Справедливо говорить о комедии античной, средневековой, Нового времени; о немецкой, английской, французской. В границах европейской эстетики можно рассматривать и комедию русскую, в частности, Чехова, и в этом случае ясно, что имеем дело с особым явлением в истории европейской комедии. Определяю его как трагическое в одеждах комического, ибо трагедия в ее традиционном виде может быть не опознана. Не исключено, этим объясняется, почему, расставшись с практикой классицизма, русская драматургия знает очень мало трагедий по жанровому определению, но не по содержанию.
В комедиях Чехова прочитывается катарсис в его русском варианте — в изображении трагизма не ситуации, а самого бытия, поданного в смягченных (комедийных) тонах, позволяющих пережить трагизм и не быть им отравленным. Если верна гипотеза, феномен русской драмы требует внести в теорию комического и трагического какие-то дополнения. Человеческое существование трагично изначально, ибо его неотвратимым финалом оказывается смерть. Никакие исторические перемены не исправят такого положения, об этом-то все чеховские драмы.
В апреле 1897 г. Чехова с приступом туберкулеза поместили в клинику доктора Остроумова в Москве. Там его проведал Л. Толстой. Об этом визите Чехов позже рассказал в письме М.О. Меньшикову:
«...Мы вели преинтересный разговор, преинтересный для меня, потому что я больше слушал, чем говорил. Говорили о бессмертии. Он признает бессмертие в кантовском виде; полагает, что все мы (люди и животные) будем жить в начале (разум, любовь), сущность и цель которого для нас составляет тайну. Мне же это начало или сила представляется в виде бесформенной студенистой массы, мое я — моя индивидуальность, мое сознание сольются с этой массой — такое бессмертие мне не нужно...» (16 апреля 1897 г.)
Другого же для Чехова не существовало, ничего не поделать, и художник не может не говорить об этом, разве что исполнится публицистическим пафосом. Но чтобы люди услышали художника, а не публициста, проповедника или философа, нужно, не скрывая горчайшей правды, облегчить им непереносимую ношу, которую все равно надо нести.
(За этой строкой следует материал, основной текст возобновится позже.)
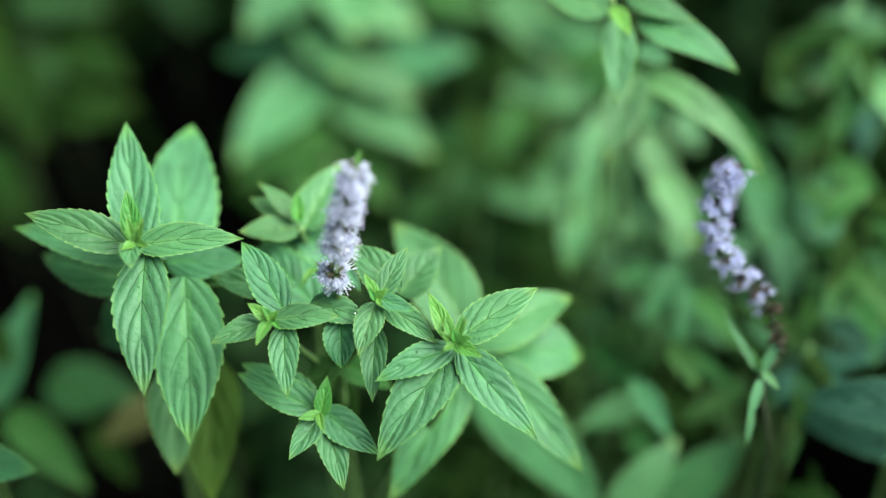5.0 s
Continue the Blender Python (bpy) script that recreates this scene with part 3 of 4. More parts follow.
def far_plant():
    p = plant_at((0.085, 0.84, 0), "mint plant with arching leaves further back in the bed")
    stem(p, [(0, 0, -0.01), (0, 0, 0.15), (-0.0057, -0.208, 0.5099), (-0.0085, -0.1684, 0.592), (-0.0092, -0.1403, 0.6314)], 0.0022, 0.0012, "stem")
    leaf(p, (-0.0427, -0.1334, 0.6270), -63, -9, 9, 0.0854, 0.0359, 14, 18, LEAF, False)
    leaf(p, (0.0276, -0.1960, 0.6209), 160, 11, -18, 0.0581, 0.0246, 14, 18, SOFT, False)
    leaf(p, (0.0175, -0.2018, 0.5868), 178, 8, -19, 0.0619, 0.0292, 14, 18, LEAF, False)
    leaf(p, (-0.0271, -0.2018, 0.5868), -116, -22, -8, 0.0525, 0.0262, 14, 18, LEAF_DIM, False)
    leaf(p, (0.0029, -0.2357, 0.5247), 162, 3, -18, 0.0799, 0.0308, 14, 18, LEAF, False)
    leaf(p, (-0.0632, -0.1851, 0.5470), -131, -9, -13, 0.0426, 0.0288, 14, 18, LEAF_DIM, False)
    leaf(p, (-0.0480, -0.1466, 0.5996), -110, -9, -7, 0.0479, 0.0232, 14, 18, OLD_SHADED, False)
    leaf(p, (0.0125, -0.1576, 0.6027), -78, -9, 4, 0.0557, 0.0232, 14, 18, LEAF_DIM, False)
    leaf(p, (-0.0075, -0.2474, 0.4988), 150, 3, -17, 0.0459, 0.0261, 14, 18, OLD_SHADED, False)
    leaf(p, (-0.0047, -0.1934, 0.5387), -76, -9, 5, 0.0395, 0.0237, 14, 18, LEAF_DIM, False)
    leaf(p, (-0.0826, -0.2080, 0.5099), -124, -9, -11, 0.0497, 0.0285, 14, 18, LEAF_DIM, False)
    leaf(p, (0.0304, -0.2154, 0.5166), 134, 3, -14, 0.0418, 0.0268, 14, 18, LEAF_DIM, False)
    return p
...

Иначе в человеке исчезнет человеческое и останется одно животное, чистые инстинкты.
Комедия по-русски (или русское дополнение к эстетике европейской драмы, так сказать, «катарсис по-русски»): негромко говорить о непоправимом, не утешая несбыточным, но и не оглушая безнадежным.
Примечания
1. Фрейденберг О. Поэтика сюжета и жанра. М., 1997. С. 171.
2. Платон. Сочинения трех томах. Т. 3, ч. I. М., 1971. С. 61.
3. Кольридж С. Греческая драма, 1811 // Избранные труды. М., 1987. С. 242, 243.
4. Бергсон А. Смех, 1899. М., 1992. С. 18.
5. Бентли Э. Жизнь драмы, 1964. М., 1978. С. 280—281.
6. Вяземский П. Полное собрание сочинений. Т. I—XII. СПб., 1878—1896. Т. V. С. 135.
7. Фомичев С. «Горе от ума» в наследии Островского // А.Н. Островский и литературно-театральное движение XIX—XX веков. Л., 1974. С. 11.
8. Аверкиев Д. О драме. СПб., 1893. С. 320.
9. Чехов А. Собрание сочинений в двенадцати томах. М., 1963. Т. 9. С. 685.
10. Там же. С. 686.
11. Горький М. Собрание сочинений в тридцати томах. М., 1954. Т. 28. С. 52.